Hyacinthe Chabert est un colonel d'Empire, officiellement mort à la bataille d'Eylau (1807), sa veuve Rose Chapotel, une ancienne fille de joie, hérite de sa fortune, et épouse un aristocrate, ancien émigré, qui veut se lancer dans la politique. Mais voici que Chabert reparaît à l'étude du notaire Derville. Malgré le caractère pour le moins exceptionnel de cette affaire, le notaire accepte de s'en charger. Bien entendu la comtesse ne veut rien savoir. On peut la comprendre, accepter officiellement le retour de son mari légitime signifierait sa ruine. D'un autre côté l'accepter officieusement comporte aussi des risques, les ex soldats de l'Empire n'étant pas bien vus sous la Restauration. La comtesse joue un double jeu devant son ex-mari. Mais celui-ci, qui surprend la vérité au détour d'une conversation, se drape dans sa dignité et renonce à tout. Il finit à moitié fou dans un asile. le notaire, écoeuré, quitte la capitale.

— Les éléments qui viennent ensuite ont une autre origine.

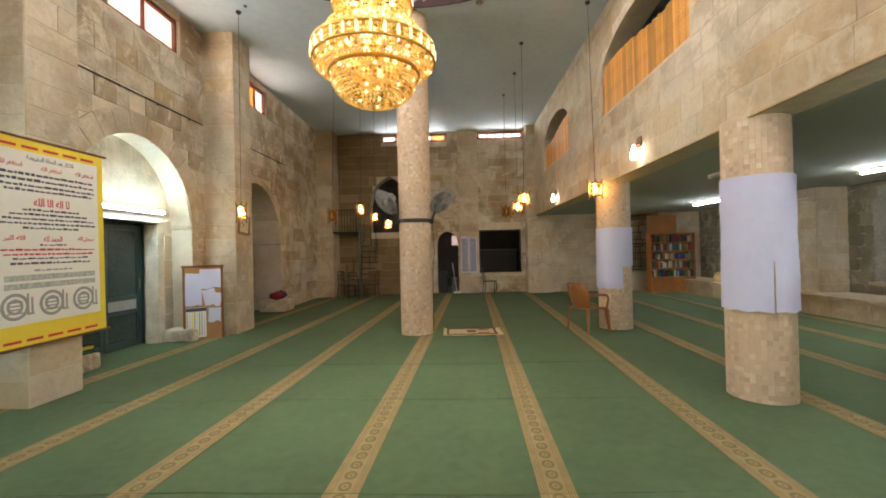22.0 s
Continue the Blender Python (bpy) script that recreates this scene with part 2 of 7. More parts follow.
def marble():
    """Grey-white marble with long bluish streaks across the doorway."""
    mat, n, l, b = nodes_of("grey_white_marble")
    geo, mp, no, nf = n.new("ShaderNodeNewGeometry"), n.new("ShaderNodeMapping"), n.new("ShaderNodeTexNoise"), n.new("ShaderNodeTexNoise")
    mp.inputs["Scale"].default_value = (0.9, 7.0, 3.0)
    mp.inputs["Rotation"].default_value = (0, 0, 0.12)
    oi, sh = n.new("ShaderNodeObjectInfo"), n.new("ShaderNodeVectorMath")
    l.new(geo.outputs["Position"], mp.inputs["Vector"])
    l.new(mp.outputs[0], sh.inputs[0])
    l.new(oi.outputs["Random"], sh.inputs[1])
    no.inputs["Scale"].default_value, no.inputs["Detail"].default_value, no.inputs["Distortion"].default_value = 1.6, 7, 0.6
    nf.inputs["Scale"].default_value, nf.inputs["Detail"].default_value = 3.5, 5
    l.new(sh.outputs[0], no.inputs["Vector"])
    l.new(geo.outputs["Position"], nf.inputs["Vector"])
    r = ramp_of(n, [(0.34, (0.42, 0.45, 0.5)), (0.44, (0.62, 0.64, 0.66)), (0.52, (0.78, 0.78, 0.78)), (0.6, (0.72, 0.72, 0.71)), (0.66, (0.56, 0.57, 0.59)), (0.72, (0.76, 0.76, 0.75))])
    l.new(no.outputs["Fac"], r.inputs[0])
    rf = ramp_of(n, [(0.3, (0.8, 0.78, 0.74)), (0.6, (1, 1, 1))])
    l.new(nf.outputs["Fac"], rf.inputs[0])
    mu = n.new("ShaderNodeMixRGB")
    mu.blend_type = "MULTIPLY"
    mu.inputs[0].default_value = 0.6
    l.new(r.outputs[0], mu.inputs[1])
    l.new(rf.outputs[0], mu.inputs[2])
    l.new(mu.outputs[0], b.inputs["Base Color"])
    b.inputs["Roughness"].default_value = 0.3
    return mat


m_across = stone("weathered_house_front", YEL, "none", bump=0.4, coarse=4, fine=20)
m_marble = marble()
m_tan = stone("tan_tile", [(0, (0.62, 0.46, 0.28)), (1, (0.68, 0.53, 0.35))], "object", rough=0.4, bump=0.04, coarse=3, fine=14, stain=(0.48, 0.34, 0.2), stain_amt=0.3, mottle=0.3, grain=0.25)
m_ceiling = plain("painted_ceiling", (0.52, 0.62, 0.71), 0.9, vary=0.1, scale=0.8)
m_aisle_ceiling = plain("aisle_ceiling_paint", (0.42, 0.44, 0.43), 0.85, vary=0.05, scale=0.8)
m_plaster = plain("white_plaster", (0.72, 0.7, 0.66), 0.9, vary=0.06, scale=1.5, bump=0.1)
m_grey_plaster = plain("grey_render", (0.5, 0.48, 0.45), 0.9, vary=0.08, scale=2, bump=0.15)
m_iron = plain("black_painted_iron", (0.012, 0.014, 0.018), 0.45, 0.0, vary=0.35, scale=5, bump=0.05)
m_iron_worn = plain("worn_grey_iron", (0.14, 0.145, 0.145), 0.45, 0.5, vary=0.5, scale=14)


def door_paint():
    """Black iron sheet with slanting brush strokes of grey."""
    mat, n, l, b = nodes_of("brushed_black_iron")
    tc, mp, no, nf = n.new("ShaderNodeTexCoord"), n.new("ShaderNodeMapping"), n.new("ShaderNodeTexNoise"), n.new("ShaderNodeTexNoise")
    slant = n.new("ShaderNodeMapping")
    slant.inputs["Rotation"].default_value = (0, radians(-36), 0)
    mp.inputs["Scale"].default_value = (30, 30, 6)
    no.inputs["Scale"].default_value, no.inputs["Detail"].default_value = 1.0, 4
    nf.inputs["Scale"].default_value = 5
    l.new(tc.outputs["Object"], slant.inputs["Vector"])
    l.new(slant.outputs[0], mp.inputs["Vector"])
    l.new(mp.outputs[0], no.inputs["Vector"])
    l.new(tc.outputs["Object"], nf.inputs["Vector"])
    mu = n.new("ShaderNodeMath")
    mu.operation = "MULTIPLY"
    l.new(no.outputs["Fac"], mu.inputs[0])
    l.new(nf.outputs["Fac"], mu.inputs[1])
    r = ramp_of(n, [(0.16, (0.009, 0.01, 0.014)), (0.28, (0.02, 0.023, 0.031)), (0.42, (0.06, 0.068, 0.085))])
    l.new(mu.outputs[0], r.inputs[0])
    l.new(r.outputs[0], b.inputs["Base Color"])
    rr = ramp_of(n, [(0.35, (0.24, 0.24, 0.24)), (0.7, (0.45, 0.45, 0.45))])
    l.new(no.outputs["Fac"], rr.inputs[0])
    l.new(rr.outputs[0], b.inputs["Roughness"])
    b.inputs["Specular IOR Level"].default_value = 0.6
    return mat


m_door = door_paint()
m_steel = plain("stainless_steel", (0.62, 0.61, 0.6), 0.16, 1.0, vary=0.06)
m_wood = plain("orange_pine", (0.66, 0.31, 0.075), 0.5, vary=0.25, scale=4, obj_rand=0.5)
m_frame = plain("red_brown_frame", (0.17, 0.055, 0.03), 0.45, vary=0.2)
m_street = plain("grey_asphalt", (0.09, 0.09, 0.088), 0.95, vary=0.3, bump=0.3)
m_dark = plain("dark_void", (0.008, 0.008, 0.008), 1.0)
# the tubes' bluish light is put into the white paper's colour
m_paper = plain("white_paper", (0.56, 0.58, 0.78), 0.8, vary=0.04, scale=2, bump=0.05, bump_scale=9)

# ---- shapes ----
def box(bm, x0, y0, z0, x1, y1, z1):
    v = [bm.verts.new(p) for p in ((x0, y0, z0), (x1, y0, z0), (x1, y1, z0), (x0, y1, z0), (x0, y0, z1), (x1, y0, z1), (x1, y1, z1), (x0, y1, z1))]
    for q in ((3, 2, 1, 0), (4, 5, 6, 7), (0, 1, 5, 4), (1, 2, 6, 5), (2, 3, 7, 6), (3, 0, 4, 7)):
        bm.faces.new([v[i] for i in q])
    return v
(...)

Balzac signe ici un de ses meilleurs romans : à la fois roman de moeurs et roman historique, il propose quelques portraits saisissants, et dresse un tableau cynique et désabusé de la société (qu'il nous fait partager par Maître Derville). le roman se passe en 1818, sous Louis XVIII, mais il a été écrit en 1832, sous la monarchie de Juillet. Il est donc doublement historique, puisqu'il évoque les campagnes de l'Empire, et notamment la bataille d'Eylau, et aussi le sort des « demi-soldes » sous la Restauration.
Le portrait de Chabert est un des plus émouvants que nous ait laissé Balzac : comme le père Goriot, c'est un vieillard déçu par ses proches. Mais si Goriot, par amour paternel, ravale sa fierté, Chabert, lui, au nom de sa dignité bafouée, renonce à se battre. Les deux sont pathétiques dans la façon dont ils sont menés en bateau, l'un par ses filles, l'autre par sa femme. Et, coïncidence troublante, Maître Derville est également l'avoué du Père Goriot.
Les autres portraits ne sont pas en reste : la comtesse, comme souvent chez Balzac, fait passer ses goûts de luxe et sa fortune avant toute autre considération. (c'est une idée assez répandue sous la Restauration, et ce sera encore plus vrai sous la Monarchie de Juillet : pensons au « Enrichissez-vous » de Guizot). L'honnête Maître Derville se veut un peu le moraliste de l'histoire, mais devant la tournure des évènements il ne peut que constater le manque de coeur, la malveillance, l'hostilité de certains personnages, qui abusent de la faiblesse de leur victime.
Un grand Balzac qui se lit très facilement, bien qu'il ne soit pas découpé en chapitres, un peu comme une longue nouvelle.